The input:
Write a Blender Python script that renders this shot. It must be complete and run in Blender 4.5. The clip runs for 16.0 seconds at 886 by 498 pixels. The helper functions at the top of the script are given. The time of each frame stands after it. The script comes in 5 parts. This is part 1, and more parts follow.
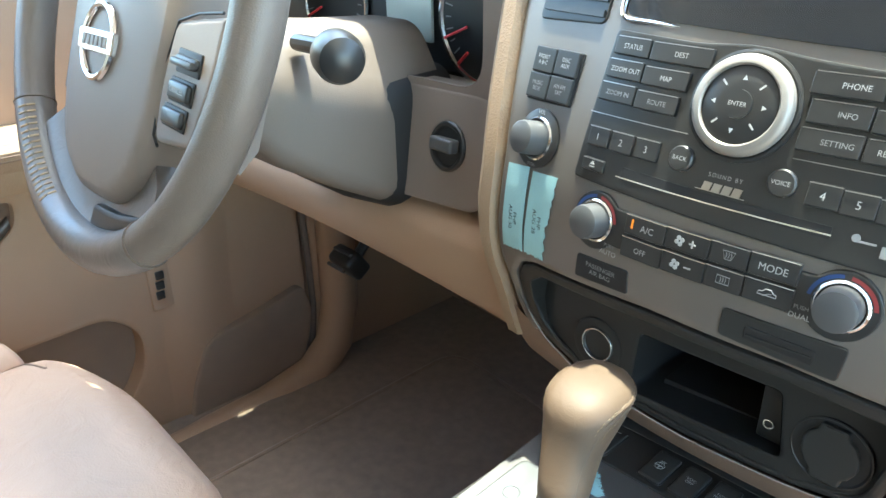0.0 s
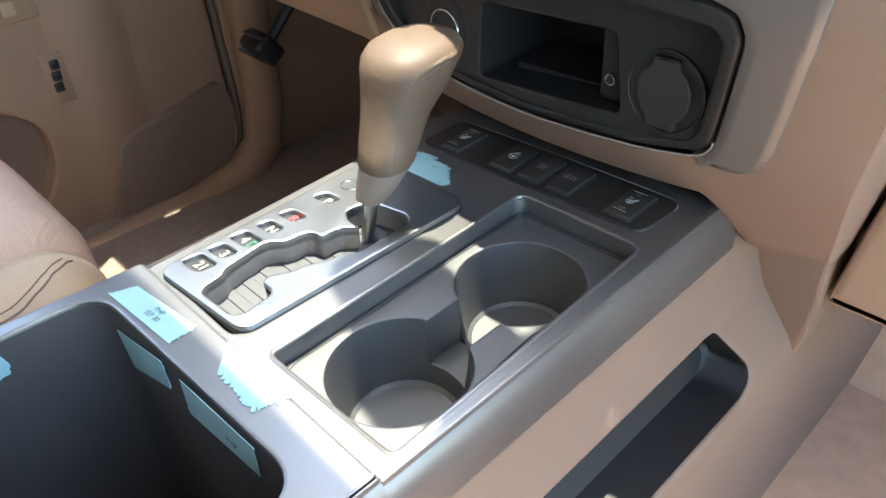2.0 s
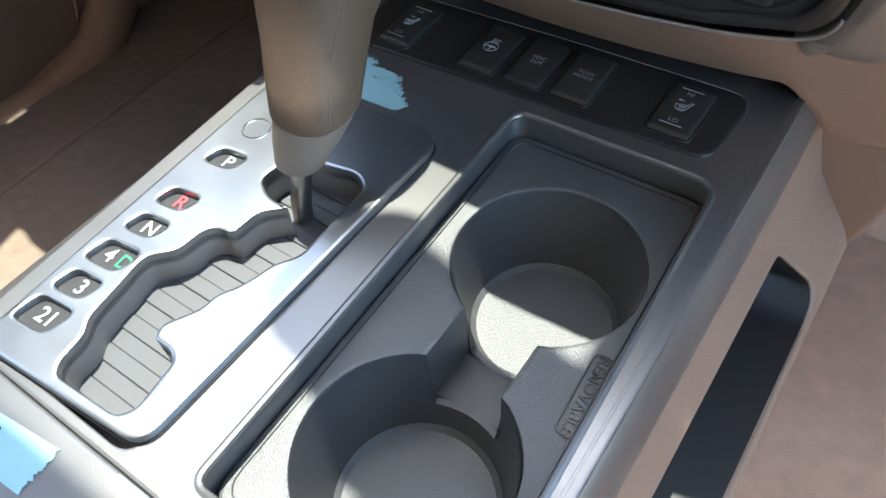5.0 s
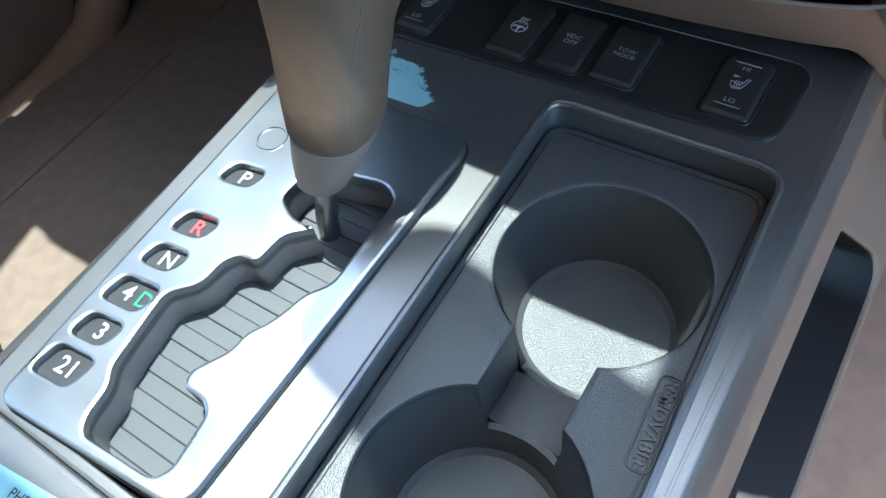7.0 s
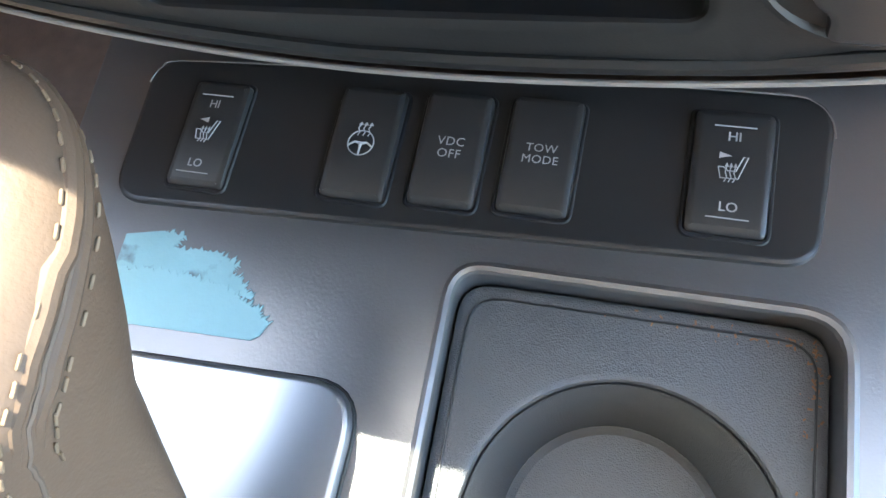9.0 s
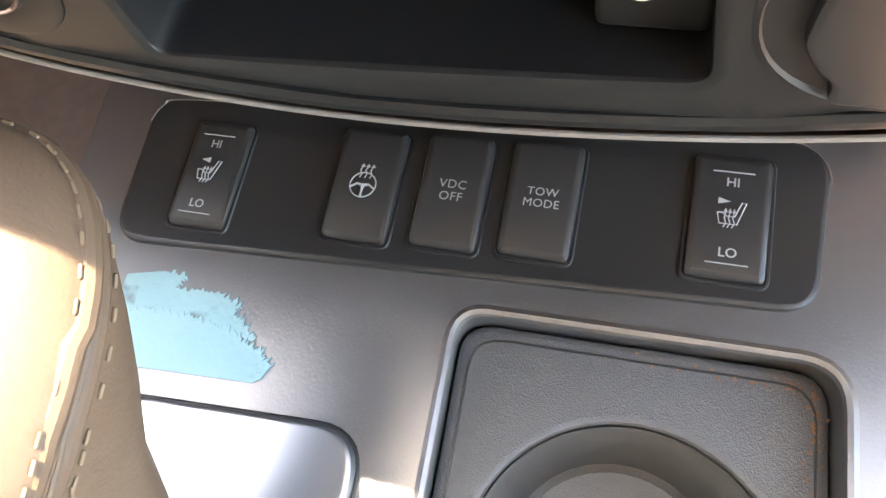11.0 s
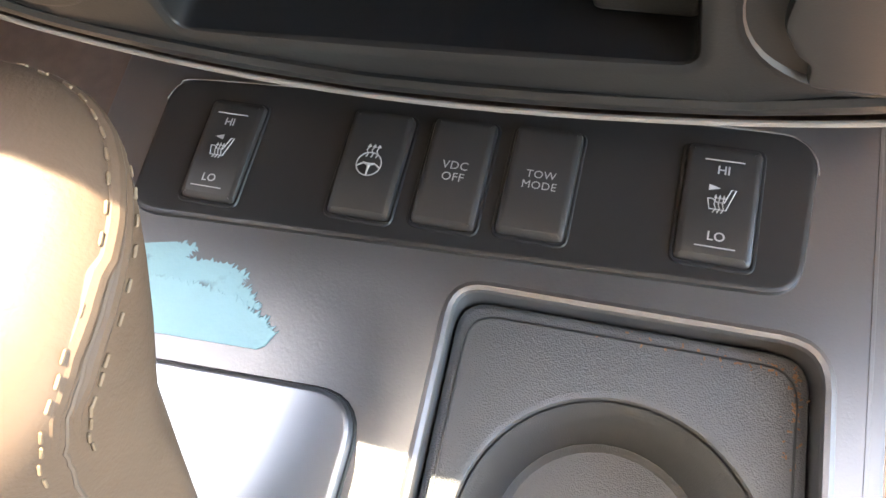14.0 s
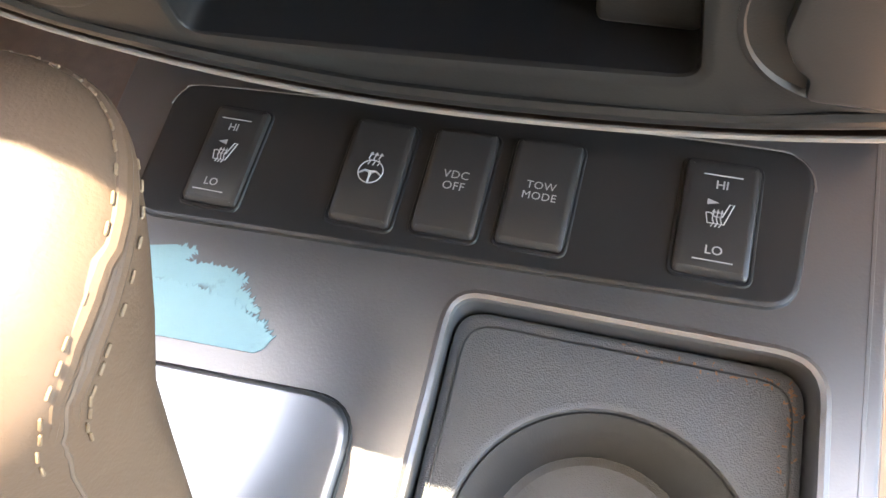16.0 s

...

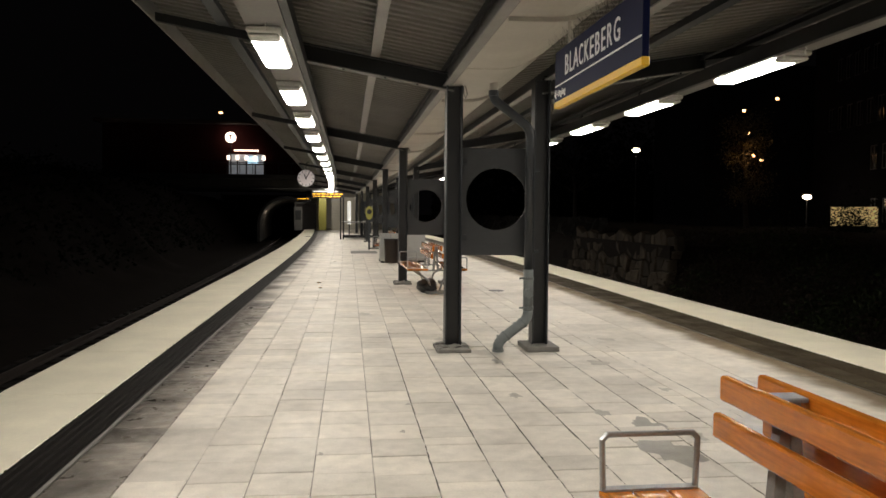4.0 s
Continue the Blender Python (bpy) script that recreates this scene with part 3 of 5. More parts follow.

* * *

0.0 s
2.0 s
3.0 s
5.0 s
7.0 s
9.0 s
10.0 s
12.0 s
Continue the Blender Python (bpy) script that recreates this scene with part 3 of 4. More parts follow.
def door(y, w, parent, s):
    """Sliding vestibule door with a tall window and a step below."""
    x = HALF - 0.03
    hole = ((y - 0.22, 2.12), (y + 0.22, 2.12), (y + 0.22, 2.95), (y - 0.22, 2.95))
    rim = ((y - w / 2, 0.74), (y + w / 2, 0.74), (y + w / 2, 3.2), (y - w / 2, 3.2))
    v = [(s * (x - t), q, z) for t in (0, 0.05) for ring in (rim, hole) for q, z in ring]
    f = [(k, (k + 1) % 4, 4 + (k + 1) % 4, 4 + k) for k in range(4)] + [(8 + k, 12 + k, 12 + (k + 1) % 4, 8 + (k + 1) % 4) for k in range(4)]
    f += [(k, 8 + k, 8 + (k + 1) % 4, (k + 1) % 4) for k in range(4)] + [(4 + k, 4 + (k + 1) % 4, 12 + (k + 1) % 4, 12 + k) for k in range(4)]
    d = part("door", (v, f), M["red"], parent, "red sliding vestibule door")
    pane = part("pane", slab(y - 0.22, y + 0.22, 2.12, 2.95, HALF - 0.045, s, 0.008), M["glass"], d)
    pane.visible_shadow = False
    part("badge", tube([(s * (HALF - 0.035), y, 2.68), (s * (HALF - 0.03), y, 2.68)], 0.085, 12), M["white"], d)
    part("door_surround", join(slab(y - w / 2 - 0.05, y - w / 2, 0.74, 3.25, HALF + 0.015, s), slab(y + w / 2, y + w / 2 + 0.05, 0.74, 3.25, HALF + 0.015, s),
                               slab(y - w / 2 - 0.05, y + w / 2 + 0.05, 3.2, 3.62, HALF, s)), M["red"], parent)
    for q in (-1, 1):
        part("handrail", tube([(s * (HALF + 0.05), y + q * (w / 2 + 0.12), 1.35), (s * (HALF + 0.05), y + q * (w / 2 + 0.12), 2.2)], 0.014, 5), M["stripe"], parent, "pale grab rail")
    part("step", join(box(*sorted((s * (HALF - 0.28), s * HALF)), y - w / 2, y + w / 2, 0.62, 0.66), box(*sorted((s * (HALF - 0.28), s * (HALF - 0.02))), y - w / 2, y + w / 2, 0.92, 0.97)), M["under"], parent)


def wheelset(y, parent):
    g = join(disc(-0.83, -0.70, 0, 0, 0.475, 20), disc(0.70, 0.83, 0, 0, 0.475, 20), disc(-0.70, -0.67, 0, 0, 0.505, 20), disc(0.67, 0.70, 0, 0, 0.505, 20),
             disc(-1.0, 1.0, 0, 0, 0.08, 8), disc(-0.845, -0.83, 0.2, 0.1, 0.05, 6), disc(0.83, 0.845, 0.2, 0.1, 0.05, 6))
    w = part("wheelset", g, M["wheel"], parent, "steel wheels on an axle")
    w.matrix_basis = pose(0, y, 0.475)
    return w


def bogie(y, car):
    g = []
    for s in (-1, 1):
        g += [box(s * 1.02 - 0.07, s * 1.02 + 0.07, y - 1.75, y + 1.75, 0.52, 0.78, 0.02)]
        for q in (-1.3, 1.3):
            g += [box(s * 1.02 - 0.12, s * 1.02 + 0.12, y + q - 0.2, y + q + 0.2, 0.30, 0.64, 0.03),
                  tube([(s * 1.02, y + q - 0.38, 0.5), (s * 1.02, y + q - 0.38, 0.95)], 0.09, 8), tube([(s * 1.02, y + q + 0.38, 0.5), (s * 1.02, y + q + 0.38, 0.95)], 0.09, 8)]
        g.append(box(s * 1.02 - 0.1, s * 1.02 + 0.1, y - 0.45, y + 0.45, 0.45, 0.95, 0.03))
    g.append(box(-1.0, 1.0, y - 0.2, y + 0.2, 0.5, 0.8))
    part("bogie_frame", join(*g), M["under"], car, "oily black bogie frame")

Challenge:
Track down all lines above with the string "frame" and copy them.

Exercise solution:
Write a Blender Python script that renders this shot. It must be complete and run in Blender 4.5. The clip runs for 16.0 seconds at 886 by 498 pixels. The helper functions at the top of the script are given. The time of each frame stands after it. The script comes in 5 parts. This is part 1, and more parts follow.
    part("bogie_frame", join(*g), M["under"], car, "oily black bogie frame")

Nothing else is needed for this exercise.